August 26, 2008

Google, DNS and finding stuff on the Internet

What if you've encountered Internet for the first time ? World-wide-web for that matter. Someone opens you a browser and says

- This is Internet, it has everything. Just type in an address of a site you want to visit.

Er, excuse me ? An address of a site I want to visit ??? WTF is that supposed to mean ? Anyone remember the address of the Pyramids ? I wouldn't mind visiting that particular site.

But really, what is a site address ? It is merely a reflection of a technical detail of the physical network organization. It just so happens that for the sake of unambiguous data delivery each computer on the Internet needs its own unique address. Now, the techies that invented it in 1970s just chose such address to be an integer number. If it was for them, or shouldn't the count of connected computers have exploded, numbers could have been used just as well:

- Connect me to server 12345 !
- You got it.

But people are notoriously bad in remembering numbers, and so there emerged a service similar to the yellow pages where each address could be given a name, and conveniently looked up later. Then it went like this:

- The new server is at great.new.site.com

and the user never bothered to translate "great.new.site.com" into 12345. The responsible domain name system (DNS), the ubiquitous service for looking up pieces of information by name is quite fascinating. It is perhaps the biggest distributed database in the world, and its capabilities have been largely underutilized over the years. May be this is why it is still up and running.

Presence of the DNS became as important as physical network connectivity. If there is no DNS, the Internet might as well be down. If you care to notice, it is exactly DNS where mainstream operating systems have their like only built-in redundancy. You are actually encouraged to configure multiple DNS servers at once, just in case one dies.

Well, DNS being a nice thing, it still got it own idiosyncrasies. There is really no reason for the site names to be organized in a dot-separated hierarchial fashion. In other words, in

www.yahoo.com

there is no need for neither "www" nor "com". Yahoo is the name, but the rest is irrelevant. The whole "dot separated" thing and "com" are just technical nuisances which made the development of DNS technically feasible, so that the database could be distributed more effectively. And "www" is nothing but a habit, a meme introduced to the culture. The sounds of "double u, double u, double u" and perhaps the visual rhythm of letters www immediately prepare anyone familiar with the Internet that a site address is being transmitted. Synchronization bits if you like.

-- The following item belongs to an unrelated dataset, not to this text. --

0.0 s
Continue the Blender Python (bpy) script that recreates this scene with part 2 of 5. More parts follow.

So, what matters is the "yahoo" part, right ? The name. But the name of what and what's in a name ?

First, I'll go about the "name of what" part. World wide web is de-facto a hypertext, a billion of files intertwined with mutual links. Accordingly, what you type in is but an entry to the web. Once inside, you neither type nor care to remember any more names nor addresses, you just keep following the links. Have you ever stared at a blank browser page trying to invent another name which to type in just to see what comes up ? That's the idea. Any name could be tried as entry gateway, but picking them at random is extremely ineffective. Whenever one has multiple entry points to the web, he has to write them down, which is a starting point for a personal bookmark catalogue, doubtfully a popular sport any more. Instead it happens that everyone has like ten favorite entry points to the web, the ones that are fashionable, familiar, have catchy names or refer to the person's location or interests. Ok, so each user has his own favorite entry points to the web and they are the only ones that need names.

What's in a name then ? Oh, it is then totally irrelevant what exactly the name is. www.google.com, www.wikipedia.org, www.reddit.com, www.e1.ru, www.kazna.ru whatever is meaningless but catchy or meaningful but easy to remember in connection to some relevant topic.

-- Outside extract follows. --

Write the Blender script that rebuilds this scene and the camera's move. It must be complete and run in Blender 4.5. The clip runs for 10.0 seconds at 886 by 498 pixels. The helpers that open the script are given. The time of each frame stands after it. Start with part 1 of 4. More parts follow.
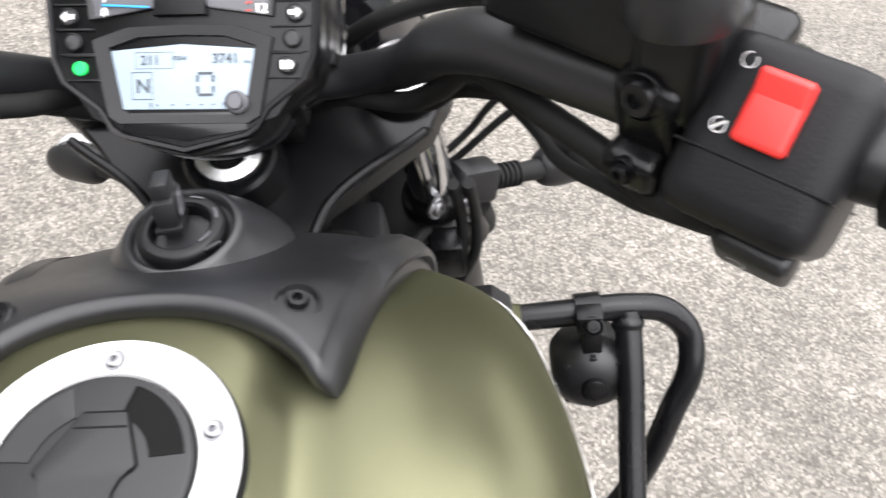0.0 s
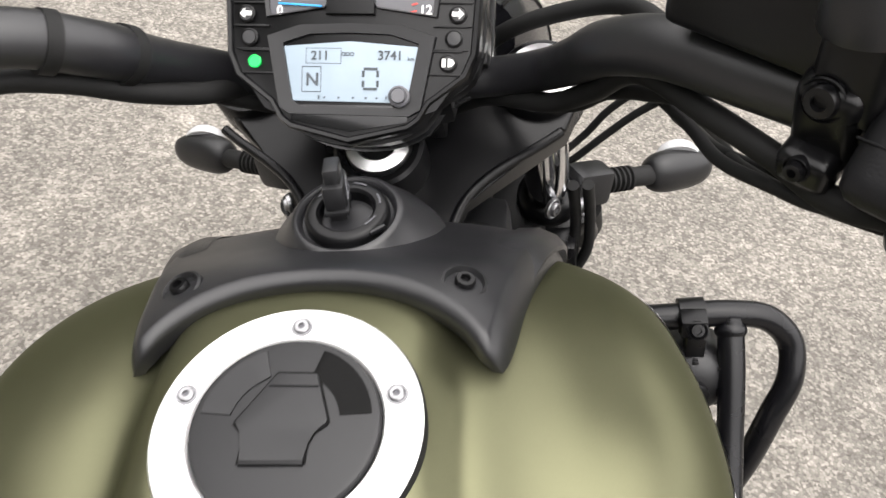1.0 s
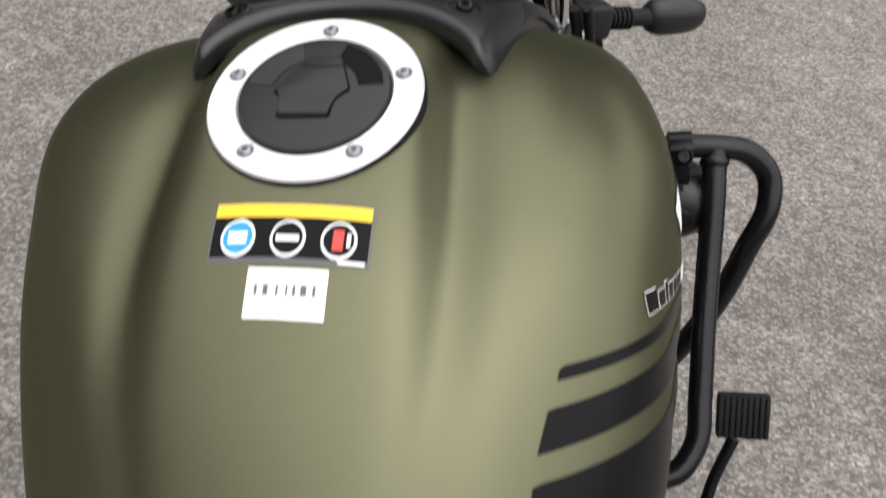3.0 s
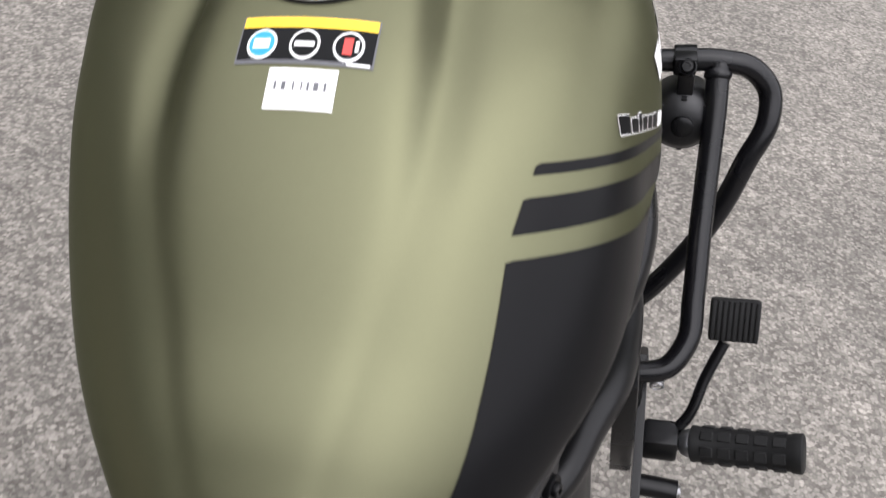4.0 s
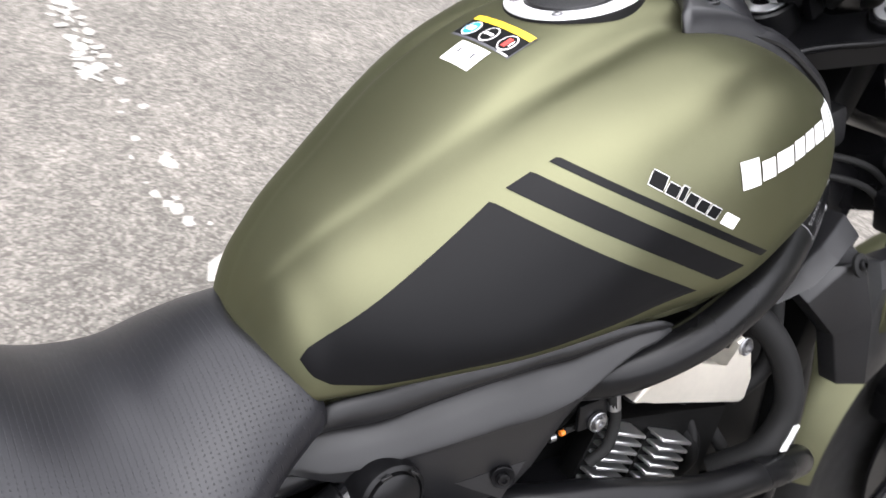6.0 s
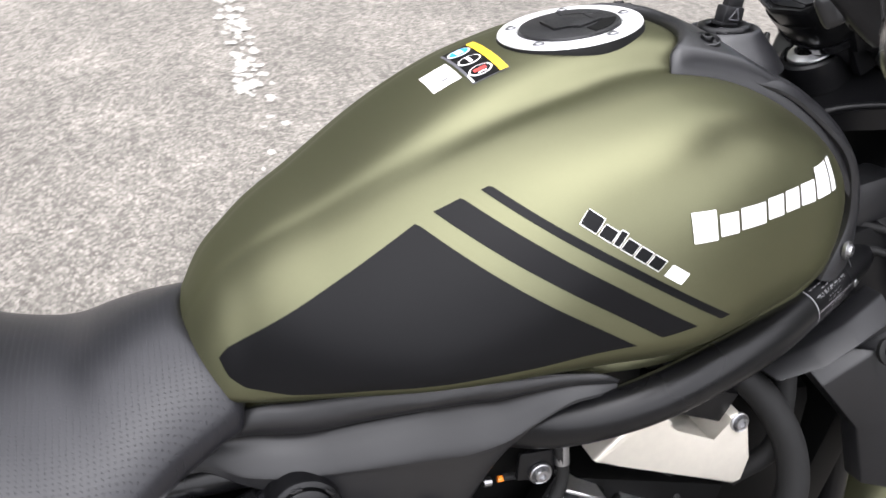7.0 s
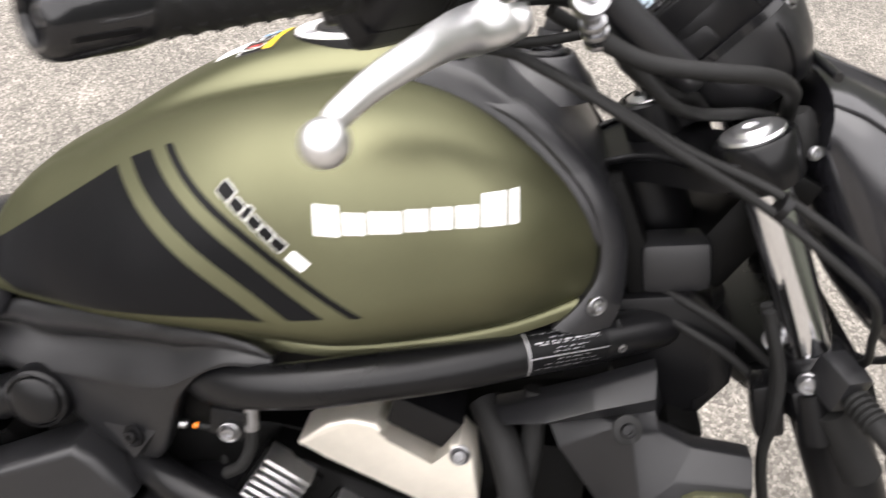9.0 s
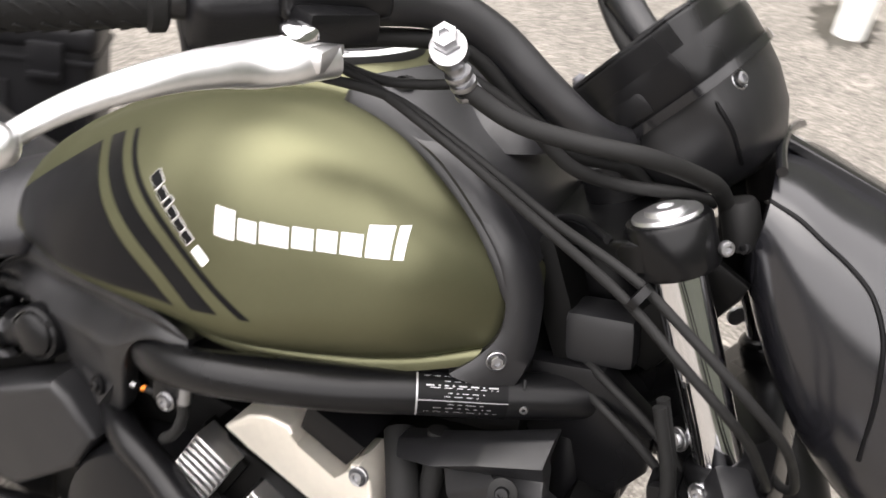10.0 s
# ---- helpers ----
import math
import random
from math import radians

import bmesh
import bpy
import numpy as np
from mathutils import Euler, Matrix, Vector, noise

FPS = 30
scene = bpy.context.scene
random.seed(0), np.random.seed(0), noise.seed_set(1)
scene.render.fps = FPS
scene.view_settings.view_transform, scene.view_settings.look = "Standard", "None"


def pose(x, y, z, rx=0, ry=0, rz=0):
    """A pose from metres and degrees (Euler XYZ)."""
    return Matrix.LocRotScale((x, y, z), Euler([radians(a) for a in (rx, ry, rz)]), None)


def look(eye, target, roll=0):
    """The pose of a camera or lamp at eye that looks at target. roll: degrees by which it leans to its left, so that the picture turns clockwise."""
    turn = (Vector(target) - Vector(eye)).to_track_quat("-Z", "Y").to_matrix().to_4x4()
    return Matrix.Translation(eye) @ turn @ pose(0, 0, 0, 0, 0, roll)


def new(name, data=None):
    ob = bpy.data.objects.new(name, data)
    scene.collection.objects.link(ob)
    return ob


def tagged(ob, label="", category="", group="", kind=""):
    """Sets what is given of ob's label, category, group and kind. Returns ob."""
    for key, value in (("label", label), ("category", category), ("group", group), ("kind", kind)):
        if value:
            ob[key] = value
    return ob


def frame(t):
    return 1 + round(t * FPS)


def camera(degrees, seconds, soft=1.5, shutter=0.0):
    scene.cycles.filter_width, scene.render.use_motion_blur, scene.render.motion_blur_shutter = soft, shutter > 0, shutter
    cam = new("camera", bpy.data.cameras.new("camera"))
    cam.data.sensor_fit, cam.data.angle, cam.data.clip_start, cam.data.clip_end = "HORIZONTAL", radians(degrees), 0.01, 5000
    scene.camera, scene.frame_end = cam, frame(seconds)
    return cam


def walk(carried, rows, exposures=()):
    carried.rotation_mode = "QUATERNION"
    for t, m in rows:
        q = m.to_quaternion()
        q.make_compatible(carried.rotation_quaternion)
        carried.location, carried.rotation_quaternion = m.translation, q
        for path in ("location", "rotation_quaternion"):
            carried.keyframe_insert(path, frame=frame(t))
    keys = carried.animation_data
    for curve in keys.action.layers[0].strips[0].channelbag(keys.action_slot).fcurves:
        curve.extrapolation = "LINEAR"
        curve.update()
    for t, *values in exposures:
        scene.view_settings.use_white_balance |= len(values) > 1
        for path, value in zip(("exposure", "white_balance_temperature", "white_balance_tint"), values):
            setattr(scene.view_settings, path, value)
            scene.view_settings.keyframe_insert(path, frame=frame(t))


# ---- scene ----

Google is a catchy name and it presents the most rich and the most poor entry page at the same time. See, it might look like it helps, when you type www.google.com and the simplest possible page pops up and says: hi there, just type in what you need. But it is the same question we have started from - just type in what you need ! The only difference is that before we had to type the name of a single site, presumably known beforehand. Now we have to try keywords until we find something.

One point here is that the DNS names of the sites are largely irrelevant. A name of a site used to be the single keyword available for finding it, but no more. Now you are far more likely to find a site through a right query to google.

Another point is that is that google and the likes perform the same function DNS was supposed to - for relieving the user from remembering addresses and looking up relevant sites. Truly distributed DNS mapping site names to addresses became the part of the physical network (on the right ISO layer if you care), and got replaced by centralized mammoth server farms that map keywords to pages.

Finally, this switch gave enormous power to a proficient user, but for the average user it is still a blank stare at

- This is Internet, it has everything. Just type in what you want to find.

Er, excuse me ?

1 comment:

dtbow said...

Very cool post, especially concerning the date. In fact, you foresaw the appear of Google Chrome :)